Switzerland 48-hour trip report

On the list of exciting and cosmopolitan European destinations Basel, Switzerland does not usually register among them. Nevertheless, that's where I found myself just a couple days before the first WSOP Europe event in Cannes. I was there to see decorated grappler Ryan Hall, one of the most brilliant minds in jiujitsu. For poker players, I've always thought that if Ryan had dedicated himself to poker instead of grappling, he'd definitely be a winning high-limit pro. Ryan runs a school in Virginia and if not for my well-publicized issues traveling to the U.S. to train MMA, I probably would've already gone down to that gym. But thanks to the wonderful people at Immigration and Naturalization Services, we met on the most neutral of neutral territories, as I tacked on an extra flight from Nice to Basel to my Vancouver-Calgary-Frankfurt-Nice journey.

It was my first time in Switzerland, but if Basel (with 400,000 people, Switzerland's third-largest metropolitan area) is a good representation of at least the German-Swiss portion, it's certainly way different than any other European city I've visited. In preparation for the trip, I had read all the stuff about how the Swiss people take a tremendous amount of pride in things, being renowned for quality, precision, professionalism, and following the rules.

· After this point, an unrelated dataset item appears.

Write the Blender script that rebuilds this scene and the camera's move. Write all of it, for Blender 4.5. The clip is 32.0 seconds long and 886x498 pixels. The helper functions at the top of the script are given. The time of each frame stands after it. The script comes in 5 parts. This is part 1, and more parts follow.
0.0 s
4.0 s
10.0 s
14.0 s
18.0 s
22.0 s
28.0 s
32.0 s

Reading all that stuff makes you aware of cognitive bias and makes you want to be careful that you aren't just seeing things through that lens, but it is quite apparent that this perfectionism and pride permeates their culture. In my first meal in Basel, I ordered sparkling water (in English). When I was given still water by a different waitress and corrected her, I was able to overhear a lengthy conversation in German between three of the wait staff, the topic of which was clearly them explaining to my original waitress which was "still" and which was "sparkling" in English.

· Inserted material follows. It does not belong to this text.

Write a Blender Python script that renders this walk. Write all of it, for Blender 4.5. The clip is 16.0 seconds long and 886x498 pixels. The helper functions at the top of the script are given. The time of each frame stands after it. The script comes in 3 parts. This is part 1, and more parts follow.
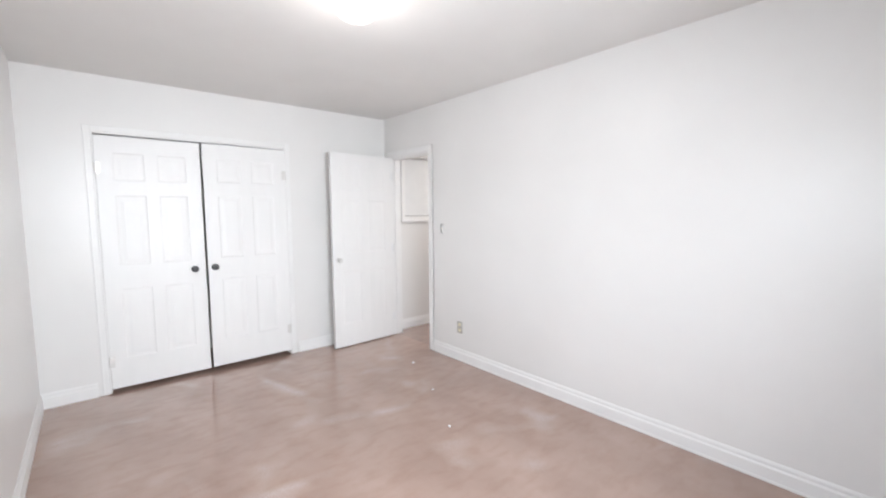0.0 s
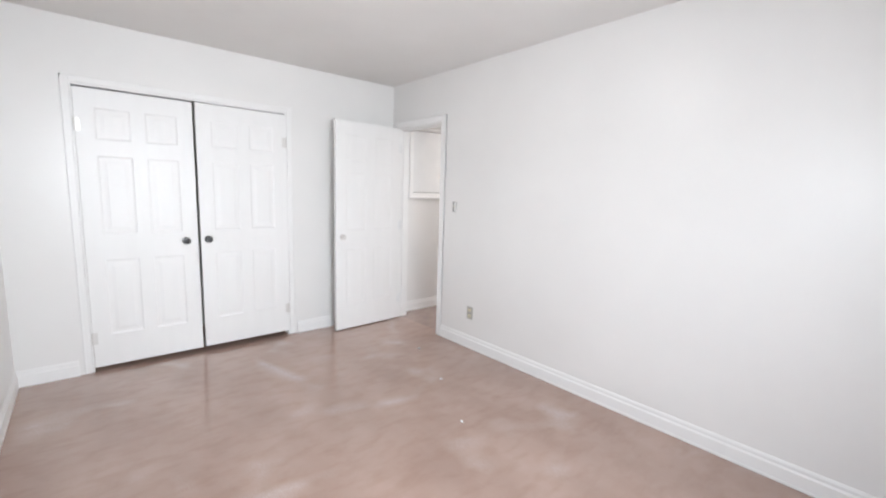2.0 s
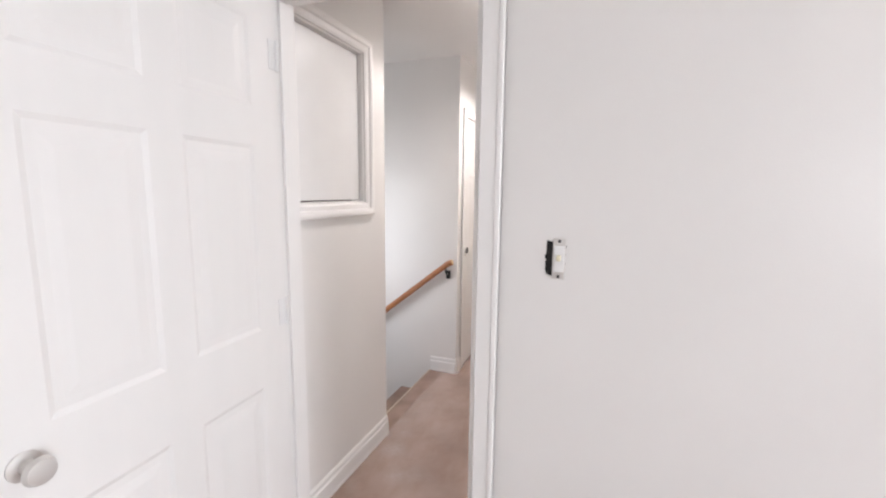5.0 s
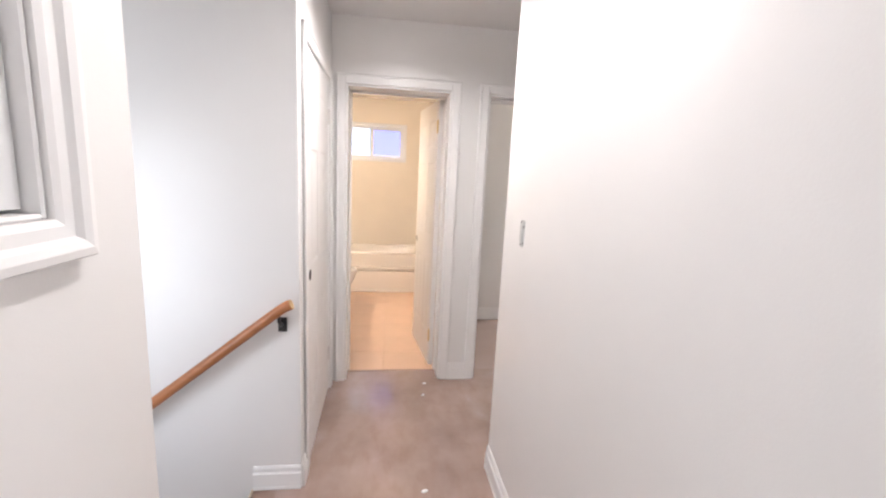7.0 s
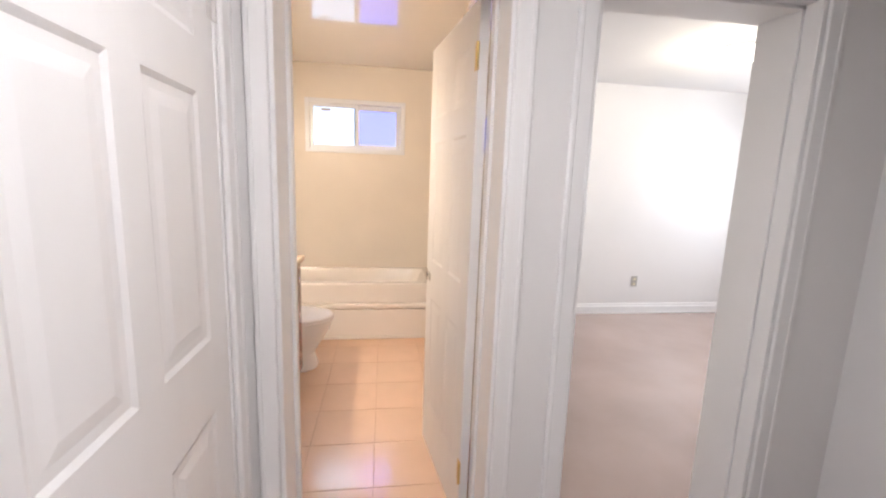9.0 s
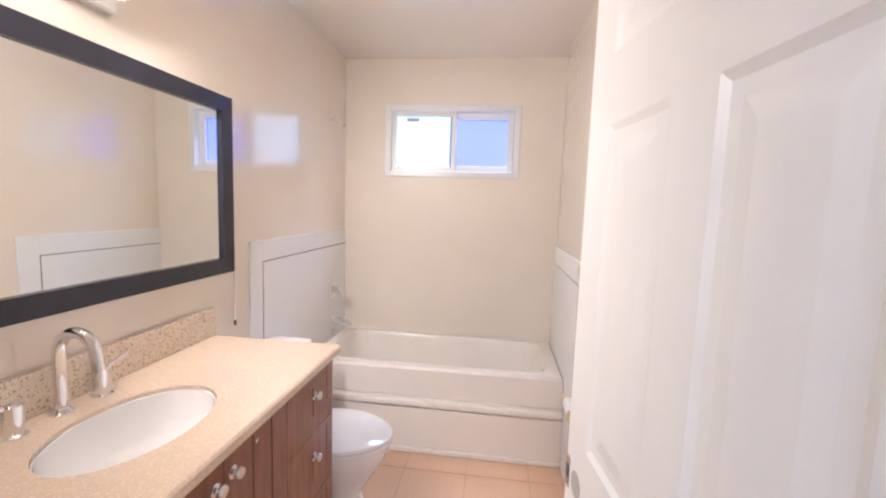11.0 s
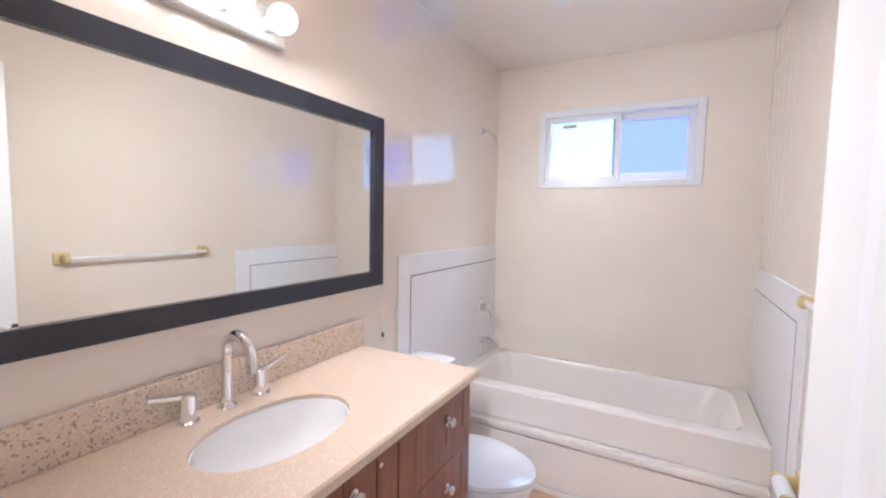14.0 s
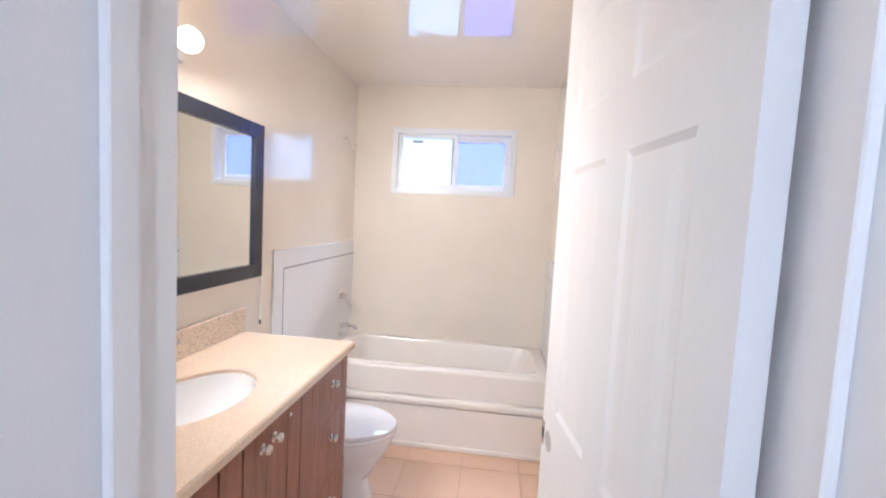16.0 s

And it is true that everything is orderly in Switzerland. I feel like you couldn't get hit by a car in Switzerland if you tried. Cars always stop for pedestrians: sidewalk, traffic light, or otherwise. In one instance, I started to cross the street and a delivery truck failed to see me and thus failed to stop for me. It was not like I was anywhere near the middle of the street when this happened and my safety was not jeopardized in the slightest, but the driver made quite the show of gesticulating an apology.

On the same walk, I noticed a large crowd, 40-50 deep, gather around a police car. I walked over to see what the fuss was about, and it was simply a guy being either detained or fined for drinking in public. The guy was just sitting there, still with the beer in his hand, while the cops wrote up the paperwork, but all around, people were staring and laughing. I guess in a place where no one ever breaks the rules, this was kind of a big deal. I also saw a women's shoe store that had expensive, brand-name leather shoes just sitting out on display, unattended. Switzerland is truly, in many ways, just a society of model behaviour.

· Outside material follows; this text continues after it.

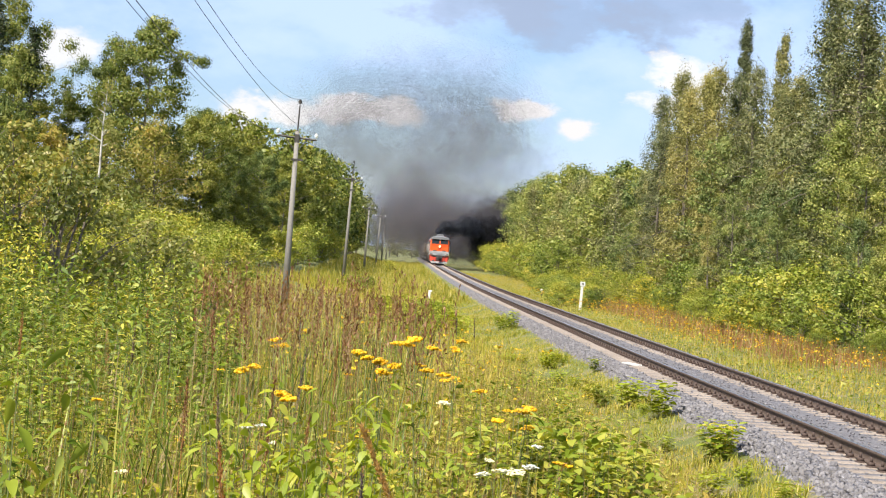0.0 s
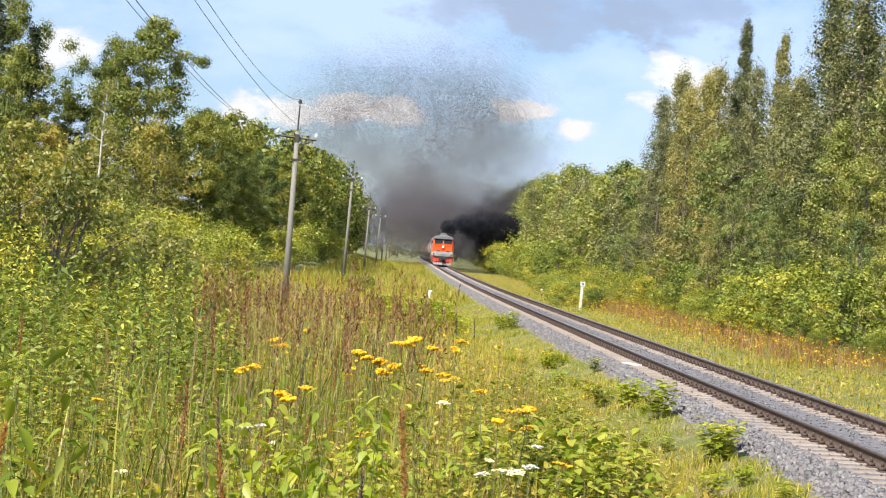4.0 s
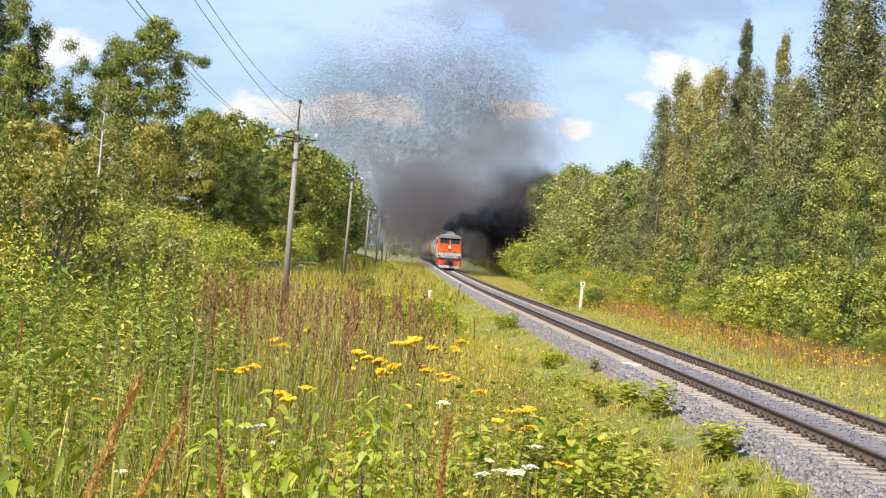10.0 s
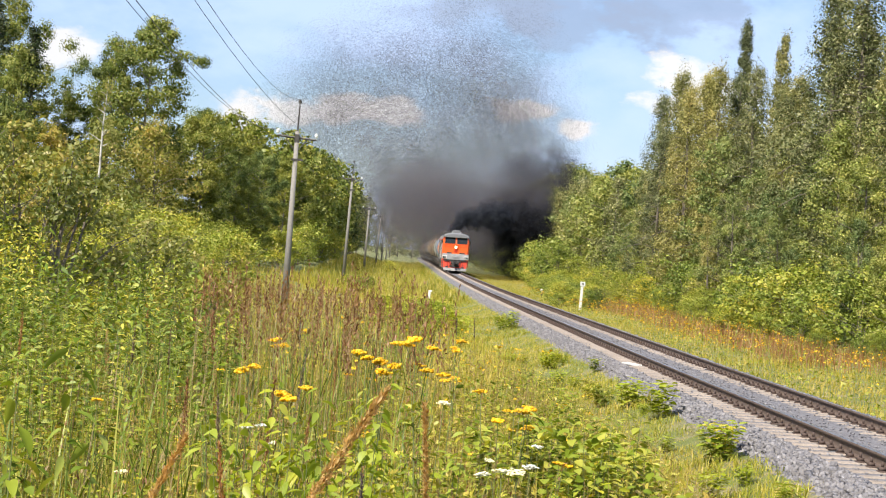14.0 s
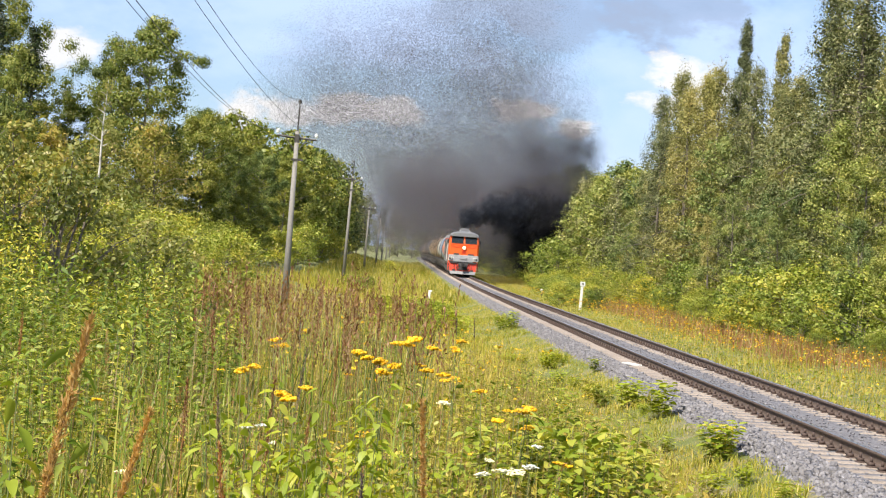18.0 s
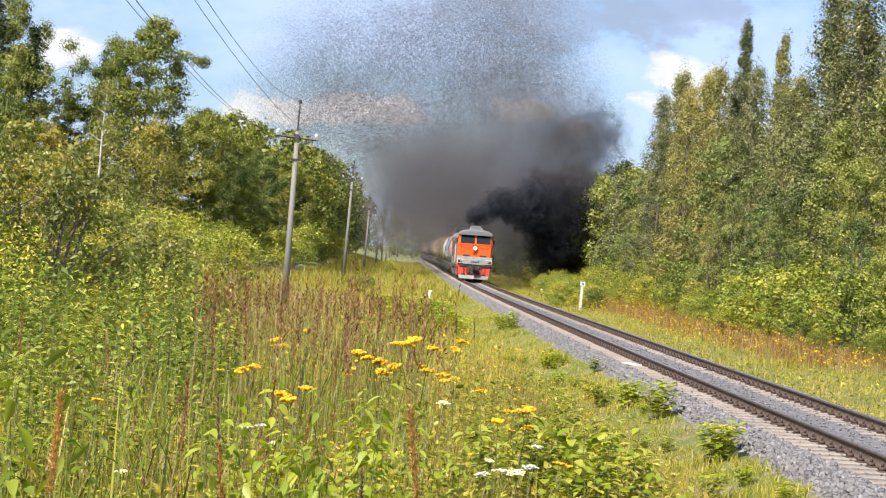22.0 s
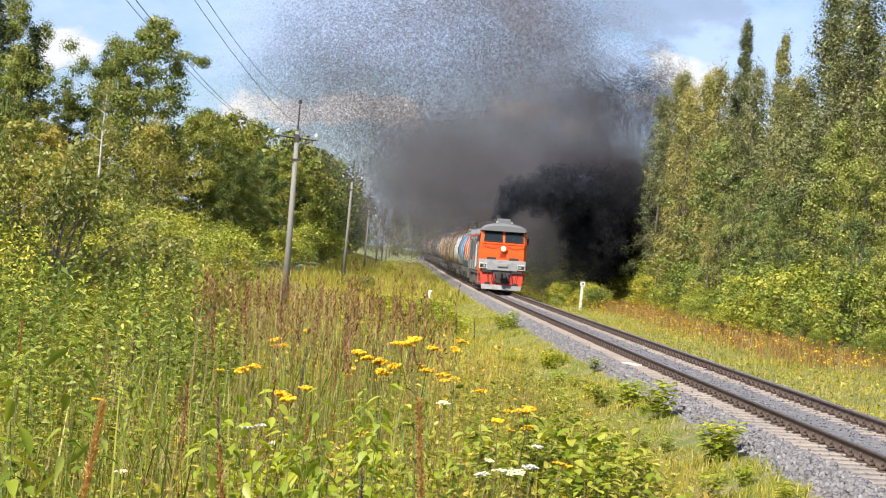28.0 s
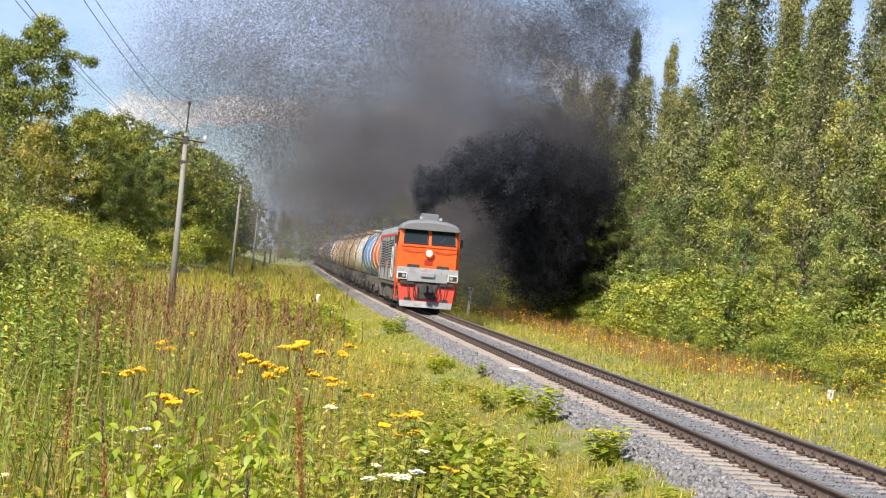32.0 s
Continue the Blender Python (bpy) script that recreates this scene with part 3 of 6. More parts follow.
    bm = bm_new()
    rod(bm, (-0.5, 0.7, 4.42), (-0.5, 0.25, 4.46), 0.03, 0.09, 8)
    rod(bm, (0.45, 0.7, 4.42), (0.45, 0.3, 4.46), 0.03, 0.08, 8)
    part("horn", bm, M_GREY, L, "grey roof horns")
    for y in (5.2, 8.0, 12.4, 14.6):
        bm = bm_new()
        rod(bm, (0, y, 4.28), (0, y, 4.52), 0.85 if y > 9 else 0.6, 0.8 if y > 9 else 0.55, 16)
        part("roof_fan", bm, M_SOOT, L, "sooty roof fan housing")
    bm = bm_new()
    for y in (3.4, 4.1, 6.6, 9.6, 10.6):
        rod(bm, (-0.75, y, 4.22), (-0.75, y, 4.55), 0.09, 0.09, 8)
        box(bm, -1.05, -0.35, y - 0.12, y + 0.12, 4.18, 4.42, 0.04)
    part("roof_pipe", bm, M_SOOT, L, "sooty roof pipes")
    for y in (2.4, 3.9, 5.6, 8.6, 10.8):
        bm = bm_new()
        box(bm, -1.22, -0.62, y, y + 0.9, 4.0, 4.52, 0.12)
        part("roof_cover", bm, M_SOOT, L, "sooty humped roof cover")
    bm = bm_new()
    box(bm, -0.35, 0.35, 6.9, 7.6, 4.28, 4.78, 0.05)
    rod(bm, (0, 7.25, 4.7), (0, 7.25, 5.05), 0.26, 0.24, 12)
    part("exhaust_stack", bm, M_SOOT, L, "sooty exhaust stack")
    # frame, tank, bogies
    bm = bm_new()
    box(bm, -1.46, 1.46, 0.3, 16.3, 1.08, 1.31, 0.02)
    part("frame", bm, M_UNDER, L, "grimy main frame")
    bm = bm_new()
    box(bm, -1.38, 1.38, 6.6, 10.2, 0.42, 1.08, 0.08)
    part("fuel_tank", bm, M_UNDER, L, "grimy fuel tank")
    sets = []
    for c in (3.7, 12.9):
        bm = bm_new()
        for s in (-1, 1):
            box(bm, s * 1.08 - 0.08, s * 1.08 + 0.08, c - 2.6, c + 2.6, 0.62, 0.88, 0.03)
            for k in (-1.85, 0, 1.85):
                box(bm, s * 1.12 - 0.13, s * 1.12 + 0.13, c + k - 0.24, c + k + 0.24, 0.34, 0.78, 0.04)
                rod(bm, (s * 1.20, c + k - 0.42, 0.78), (s * 1.20, c + k - 0.42, 1.10), 0.11, 0.11, 8)
                rod(bm, (s * 1.20, c + k + 0.42, 0.78), (s * 1.20, c + k + 0.42, 1.10), 0.11, 0.11, 8)
        box(bm, -1.0, 1.0, c - 0.3, c + 0.3, 0.6, 1.05)
        b = part("bogie", bm, M_UNDER, L, "three-axle bogie frame")
        for k in (-1.85, 0, 1.85):
            sets.append((wheelset(b, c + k, 0.525), 0.525, c + k))
        for s in (-1, 1):
            for k in (-2.3, -1.0, 1.0, 2.3):
                bm = bm_new()
                rod(bm, (s * 1.3, c + k, 1.1), (s * 1.32, c + k, 0.35), 0.05, 0.05, 6)
                part("sand_pipe", bm, M_UNDER, b)
    return L, sets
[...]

Does all of this rigid adherence to rules and good behaviour equate to a lesser joie de vivre? It was unclear to me in the 48 hours I spent in Basel. Certainly the people I met at the jiujitsu seminar were very friendly and welcoming. But one guy I chatted with -- a walking, talking contradiction of half-Brazilian, half-Swiss descent named Marco -- certainly expressed the idea that Switzerland is not the most exciting place for a young, single guy. Although it should be pointed out that Ryan and I agreed that the Swiss girls we saw were extremely attractive, which surprised both of us since Switzerland isn't like a Brazil or Colombia with a reputation for gorgeous women. Luckily I remembered to bring European woman repellent uniform: a stained grey sweater, skater jeans and runners.

Switzerland is also shockingly expensive. Evidently, Basel is cheaper than Zurich, which is scary. Paying 5 Swiss francs ($5.40 US) in the hotel for a 500mL bottled water is one thing, but it's even 3.50 CHF at a news stand out in the sticks. A donair (not a particularly good one) was 12 CHF while the sit-down meal with the aforementioned sparkling water ran me 40 (with no appetizer or dessert). I guess in a place where minimum wage is close to $4000/month, they can handle it. I also feel like really high prices only adds to the mystique of quality and perfection, almost as though the idea implicit in the high prices is simply, "we're going to charge you a lot, but we're going to do it right." But that's probably reading too much into it.

Overall, Switzerland was a very interesting cultural experience. As for the actual purpose of my trip: learning from Ryan was great, and I hope one day to get down to his academy. He was a great teacher; highly eloquent, candid, invested and passionate about his sport. The first thing I did upon getting to the airport in Basel was try to write down everything I'd learned. The irony of this trip to Basel was that I booked the trip to Cannes in the middle of my long fight camp because I felt I needed a reprieve from all the hard training. So, of course, what do I do on this trip as soon as I get 3000 miles from home but train grappling?

Anyway, I'm here in Cannes now at last. We have a great apartment, the weather is beautiful, and so too are the people, the beach, and everything else you expect about the French Riviera. Hopefully I can make some big money to continue to feed my MMA habit! (Oops, gotta go: I have to get ready to train boxing with Elky and his trainer.)


  1. Your description of the crowd watching somebody get fined reminded me of the movie "Demolition Man". Have you seen it?